5.Centre for Nano and Soft Matter Sciences
Why in News?
- Recently, the Centre for Nano and Soft Matter Sciences (CeNS) has developed a compact solid-state sensor to detect the heavy metal ions in water.
- It is a portable device which can help onsite detection of heavy metal ions like lead ions (Pb2+) down to 0.4 parts per billion (ppb).
- A sensor film was prepared by forming a composite between manganese doped zinc sulfide quantum dots and reduced graphene oxide on a glass substrate.
- These particular quantum dots are water-soluble and have high photoluminescence (~30%) quantum yield, making them suitable for luminescence (emission of light by certain materials when they are relatively cool)-based sensing.
- If a drop of water containing heavy metal ions such as mercury (Hg), lead (Pb), cadmium (Cd), etc. are added to the composite film, the emission of the film extinguishes within seconds.
- The development of efficient and portable sensors for rapid onsite detection of heavy metal ions becomes important due to the health hazards associated with them.
Centre for Nano and Soft Matter Sciences:
- Located at Jalahalli, Bengaluru, it is an autonomous research institute under the Department of Science and Technology (DST).
- Centre was established in 1991 by an eminent liquid crystal scientist, Prof. S. Chandrasekhar.
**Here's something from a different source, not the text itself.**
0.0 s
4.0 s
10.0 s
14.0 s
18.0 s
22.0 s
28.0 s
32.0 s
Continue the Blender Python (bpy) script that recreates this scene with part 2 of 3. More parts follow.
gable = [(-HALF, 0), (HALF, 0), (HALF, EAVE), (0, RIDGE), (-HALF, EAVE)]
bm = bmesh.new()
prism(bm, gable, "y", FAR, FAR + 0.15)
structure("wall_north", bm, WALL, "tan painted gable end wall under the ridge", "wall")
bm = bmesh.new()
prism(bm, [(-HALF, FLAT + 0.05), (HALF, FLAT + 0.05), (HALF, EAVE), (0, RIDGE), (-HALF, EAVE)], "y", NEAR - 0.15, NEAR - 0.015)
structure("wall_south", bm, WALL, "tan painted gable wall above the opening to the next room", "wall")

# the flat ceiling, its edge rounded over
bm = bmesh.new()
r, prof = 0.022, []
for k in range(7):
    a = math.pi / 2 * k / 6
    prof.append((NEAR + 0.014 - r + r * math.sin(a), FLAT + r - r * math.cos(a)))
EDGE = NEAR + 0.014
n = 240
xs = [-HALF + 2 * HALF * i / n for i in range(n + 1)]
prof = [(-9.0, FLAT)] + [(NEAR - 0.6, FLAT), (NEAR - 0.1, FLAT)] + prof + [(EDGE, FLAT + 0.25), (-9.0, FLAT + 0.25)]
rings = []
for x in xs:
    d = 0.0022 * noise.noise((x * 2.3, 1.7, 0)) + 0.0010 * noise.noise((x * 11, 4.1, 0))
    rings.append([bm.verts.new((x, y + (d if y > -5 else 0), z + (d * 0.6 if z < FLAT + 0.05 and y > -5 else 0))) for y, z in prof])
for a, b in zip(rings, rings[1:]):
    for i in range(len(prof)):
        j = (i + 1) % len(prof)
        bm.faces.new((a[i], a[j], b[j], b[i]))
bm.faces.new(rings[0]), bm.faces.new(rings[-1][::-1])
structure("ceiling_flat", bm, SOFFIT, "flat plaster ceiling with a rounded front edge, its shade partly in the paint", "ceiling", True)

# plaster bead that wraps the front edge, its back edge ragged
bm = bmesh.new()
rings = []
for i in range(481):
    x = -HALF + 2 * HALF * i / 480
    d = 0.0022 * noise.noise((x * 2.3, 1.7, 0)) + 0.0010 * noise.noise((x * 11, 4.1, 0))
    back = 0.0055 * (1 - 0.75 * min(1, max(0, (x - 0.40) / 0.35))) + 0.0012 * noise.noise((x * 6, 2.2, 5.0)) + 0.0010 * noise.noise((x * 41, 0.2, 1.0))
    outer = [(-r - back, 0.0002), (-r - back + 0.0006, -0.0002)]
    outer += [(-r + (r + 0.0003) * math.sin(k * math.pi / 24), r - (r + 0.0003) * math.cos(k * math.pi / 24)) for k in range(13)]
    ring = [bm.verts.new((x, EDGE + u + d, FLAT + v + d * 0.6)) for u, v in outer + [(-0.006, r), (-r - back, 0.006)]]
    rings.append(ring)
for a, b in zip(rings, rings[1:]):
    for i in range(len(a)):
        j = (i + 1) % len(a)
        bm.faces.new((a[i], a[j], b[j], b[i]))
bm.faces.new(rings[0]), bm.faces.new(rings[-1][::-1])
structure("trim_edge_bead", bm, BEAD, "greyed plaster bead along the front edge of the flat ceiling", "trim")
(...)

After years of expansion and name changes, in 2014, it became the Centre for Nano and Soft Matter Sciences (CeNS).
- DST provides core support to the Centre in the form of a grant-in-aid for conducting basic and applied research in nano and soft matter sciences.
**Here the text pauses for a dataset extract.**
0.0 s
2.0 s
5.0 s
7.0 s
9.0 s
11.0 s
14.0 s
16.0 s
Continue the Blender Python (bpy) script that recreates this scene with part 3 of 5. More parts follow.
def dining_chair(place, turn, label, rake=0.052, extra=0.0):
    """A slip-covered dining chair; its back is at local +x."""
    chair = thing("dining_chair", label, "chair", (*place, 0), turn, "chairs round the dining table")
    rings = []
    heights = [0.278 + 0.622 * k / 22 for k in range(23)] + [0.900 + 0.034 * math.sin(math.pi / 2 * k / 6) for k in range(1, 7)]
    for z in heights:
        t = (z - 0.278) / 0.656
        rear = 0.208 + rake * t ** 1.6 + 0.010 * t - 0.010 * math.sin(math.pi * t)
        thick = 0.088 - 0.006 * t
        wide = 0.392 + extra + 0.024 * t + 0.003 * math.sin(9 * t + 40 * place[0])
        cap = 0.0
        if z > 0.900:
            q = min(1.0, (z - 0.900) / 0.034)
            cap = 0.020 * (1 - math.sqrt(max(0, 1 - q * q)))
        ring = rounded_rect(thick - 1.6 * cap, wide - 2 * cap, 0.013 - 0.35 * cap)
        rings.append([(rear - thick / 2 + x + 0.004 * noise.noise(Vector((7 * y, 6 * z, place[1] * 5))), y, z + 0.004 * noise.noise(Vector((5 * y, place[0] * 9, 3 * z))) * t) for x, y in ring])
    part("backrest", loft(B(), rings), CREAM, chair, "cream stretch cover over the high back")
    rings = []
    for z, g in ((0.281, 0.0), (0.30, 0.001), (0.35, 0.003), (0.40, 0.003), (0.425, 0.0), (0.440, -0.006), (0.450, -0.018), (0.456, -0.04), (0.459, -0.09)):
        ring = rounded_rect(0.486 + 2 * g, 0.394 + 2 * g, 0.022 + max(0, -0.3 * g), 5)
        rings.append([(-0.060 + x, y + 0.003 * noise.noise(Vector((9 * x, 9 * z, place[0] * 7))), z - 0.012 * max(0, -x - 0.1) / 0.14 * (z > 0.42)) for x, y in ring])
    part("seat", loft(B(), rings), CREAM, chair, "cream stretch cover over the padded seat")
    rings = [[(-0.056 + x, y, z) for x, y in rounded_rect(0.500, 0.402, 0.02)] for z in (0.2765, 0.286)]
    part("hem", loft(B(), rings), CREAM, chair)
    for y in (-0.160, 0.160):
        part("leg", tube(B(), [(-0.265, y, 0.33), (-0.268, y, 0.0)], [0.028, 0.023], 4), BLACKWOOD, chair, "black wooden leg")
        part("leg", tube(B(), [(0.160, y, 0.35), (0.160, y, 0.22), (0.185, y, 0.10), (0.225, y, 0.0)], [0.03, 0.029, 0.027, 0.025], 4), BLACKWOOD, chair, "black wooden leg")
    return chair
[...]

- It is being mentored by Nano-Mission of the Government of India.
- The current activities are focussed on a variety of metal and semiconductor nanostructures, liquid crystals, gels, membranes and hybrid materials.
Why in News?
- Researchers from the Indian Institute of Astrophysics (IIA), Bangalore have conducted the first systematic study on the gamma-ray flux variability nature on different types of Blazars.
- At the center of most galaxies, there’s a massive black hole that can have mass of millions or even billions of Suns that accrete gas, dust, and stellar debris around it.
- As these material falls towards the black hole, their gravitational energy gets converted to light forming active galactic nuclei (AGN).
- A minority of AGN (~15%) emit collimated charged particles called jets travelling at speeds close to the speed of light.
- Blazars are AGN whose jets are aligned with the observer’s line of sight.
- Some blazars are thought to host binary black holes in them and could be potential targets for future gravitational-wave searches.
- Blazars are the most luminous and energetic objects in the known universe were found to be emitters of gamma-rays in the 1990s.
- It is only with the capability of Fermi Gamma-ray space telescope (launched in 2008) to scan the entire sky once in three hours one is able to probe the flux variability characteristics of blazars on a range of time scales.
- Gamma-ray band is one of the bands of the electromagnetic spectrum on which there is limited knowledge on the flux variability of blazars.
- Major problem while studying them is to localize the site for the production of gamma rays.
- The study of blazars could provide clues to the processes happening close to the black hole, not visible through direct imaging.
- Exploring blazars will provide key inputs to constrain the high energy production site as well as the high Energy Emission Processes.